Their mood doesn’t lighten when they ponder the airline industry today. Pay cuts, fewer benefits, less vacation and sick time and short-term fatigue are taking a toll on the quality of the next generation of pilots, said John. “Instead of scraping the cream off the top of the pool of candidates, they’ll be forced to take a great percentage of wanna-bes.
“I don’t recommend that my son take up flying as a career,” he said.
That’s fine with Kennedy. Though he’s been “in the pilot’s seat a few times” with his dad in private planes, he sees himself in the kitchen, not the cockpit. He dreams of culinary school, to focus on breakfasts and pastries, with maybe a side career in theater.
John brightens when discussing aviation’s positive side: What many people don’t know, he said, is that pilots “give back” by volunteering in the field. Ginger chose the scheduling committee and John, the union safety committee.
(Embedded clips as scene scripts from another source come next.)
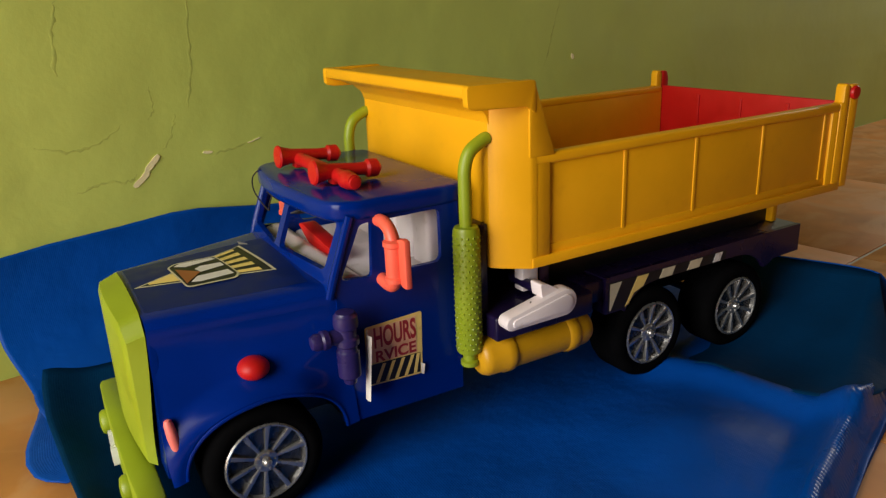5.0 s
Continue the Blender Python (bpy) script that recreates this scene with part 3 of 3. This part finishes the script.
def muffler():
    bm = lathe([(0, 0.0058), (0.001, 0.0068), (0.004, 0.0068), (0.005, 0.0050), (0.011, 0.0050), (0.0115, 0.0088), (0.013, 0.0095), (0.104, 0.0095), (0.1065, 0.0085), (0.107, 0.004)], (0.1595, -0.0955, 0.0745), (0, 0, 1), 24)
    for r in range(22):
        z = 0.0905 + 0.0040 * r
        for k in range(14):
            a = 2 * math.pi * (k + 0.5 * (r % 2)) / 14
            w = Vector((math.cos(a), math.sin(a), 0))
            c = Vector((0.1595, -0.0955, z)) + w * 0.0094
            t = Vector((-w.y, w.x, 0))
            vs = [bm.verts.new(c + t * 0.0012 * math.cos(b) + Vector((0, 0, 0.0012 * math.sin(b)))) for b in (math.pi / 2 * n for n in range(4))]
            tip = bm.verts.new(c + w * 0.0009)
            for n in range(4):
                bm.faces.new((vs[n], vs[(n + 1) % 4], tip))
    return bm


for flip in (False, True):
    for name, make, label in (("exhaust_pipe", pipe, "lime-green curved exhaust pipe"), ("muffler", muffler, "lime-green studded muffler")):
        part(name, mirrored(make()) if flip else make(), LIME, truck, label)

# chassis
part("bulkhead", box(0.1635, 0.1772, -0.0955, 0.0955, 0.100, 0.180, 0.0012), INDIGO, truck)
part("front_platform", box(0.1725, 0.264, -0.112, 0.112, 0.0945, 0.1135, 0.0022, 3), INDIGO, truck)
part("mid_platform", box(0.262, 0.290, -0.097, 0.097, 0.0945, 0.1130, 0.0012), INDIGO, truck)
part("main_beam", box(-0.045, 0.530, -0.045, 0.045, 0.060, 0.100, 0.001), DARK, truck)
part("subframe", box(0.235, 0.525, -0.075, 0.075, 0.112, 0.1465, 0.001), DARK, truck)
part("rear_platform", box(0.287, 0.536, -0.0985, 0.0985, 0.104, 0.1145, 0.0012), INDIGO, truck)


def skirt():
    low = [(0.287, 0.083), (0.306, 0.083)]
    low += [(0.345 + 0.040 * math.cos(a), 0.066 + 0.0345 * math.sin(a)) for a in (math.pi * (0.86 - 0.36 * k / 8) for k in range(9))]
    low += [(0.445 + 0.046 * math.cos(a), 0.066 + 0.0345 * math.sin(a)) for a in (math.pi * (0.5 - 0.36 * k / 8) for k in range(9))]
    low += [(0.500, 0.087), (0.536, 0.088)]
    return prism(low + [(0.536, 0.1145), (0.287, 0.1145)], "y", -0.1005, -0.0965)


both("side_skirt", skirt, INDIGO, truck)
part("rear_plate", box(0.532, 0.536, -0.0985, 0.0985, 0.088, 0.106, 0.001), INDIGO, truck)
part("skirt_front", box(0.287, 0.291, -0.0985, 0.0985, 0.083, 0.106, 0.001), INDIGO, truck)
part("hinge_block", box(0.515, 0.535, -0.055, 0.055, 0.114, 0.150, 0.002), YELLOW, truck)
both("side_bracket", lambda: box(0.518, 0.526, -0.082, -0.060, 0.1145, 0.149, 0.002), YELLOW, truck)


def stripe(x0, x1, z0, z1, lean):
    return prism([(x0, z0), (x1, z0), (x1 + lean, z1), (x0 + lean, z1)], "y", -0.1012, -0.1009)


band = part("stripe_sticker", prism([(0.2905, 0.0845), (0.3095, 0.0845), (0.318, 0.0935), (0.336, 0.1008), (0.430, 0.1008), (0.430, 0.1095), (0.2905, 0.1095)], "y", -0.1009, -0.1004), DARK, truck, "hazard-striped sticker, black with cream bars")
part("bar", prism([(0.2915, 0.0855), (0.2925, 0.0855), (0.3040, 0.1086), (0.2915, 0.1086)], "y", -0.1012, -0.1008), ST_CREAM, band)
part("bar", prism([(0.3085, 0.0855), (0.3125, 0.0875), (0.318, 0.0955), (0.3285, 0.0992), (0.3345, 0.1088), (0.3215, 0.1088)], "y", -0.1012, -0.1008), ST_YELLOW, band)
for x in (0.347, 0.3805):
    part("bar", stripe(x, x + 0.0150, 0.1012, 0.1090, 0.0040), ST_CREAM, band)
part("bar", stripe(0.4135, 0.4225, 0.1012, 0.1090, 0.003), FOIL, band)

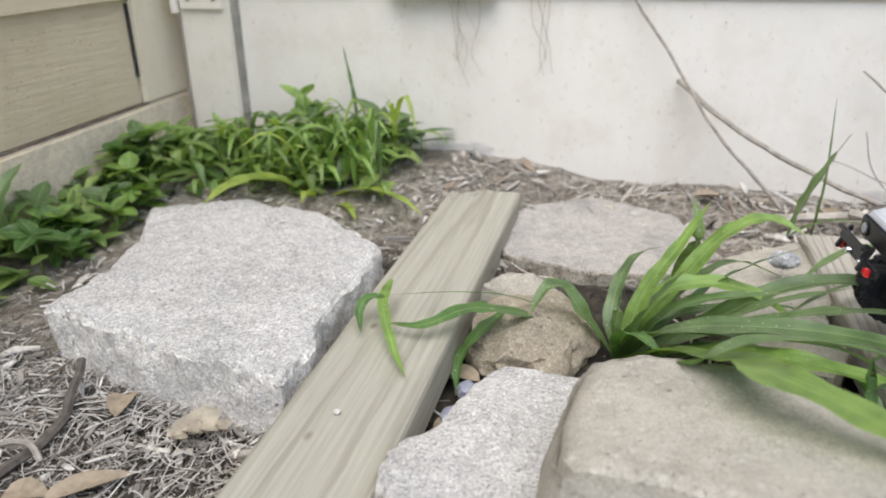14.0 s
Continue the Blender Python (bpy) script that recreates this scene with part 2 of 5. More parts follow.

With that, recently, he made a detailed assessment of options for navigating safely out of Reno, a city located in a mountainous “bowl” at 4,000 feet where there is less oxygen, which means less power for engines.
“Before each takeoff, we talk with each other about the normal departure course” and mentally prepare for the course, he noted.
The pilot’s seat is what the Cutters recommend for anyone with fear of flying, because that’s where you learn the reasons for those sudden, spooky bumps and squeaks. “If they’d take lessons, they would probably lose a lot of that fear,” said John.
Despite economics or post-Sept. 11 doldrums, John still finds joy in flight. When he lands a plane, “I see people go into the waiting arms of loved ones. That gives us (pilots) a good feeling,” he said. “What we do with our hands reunites people.”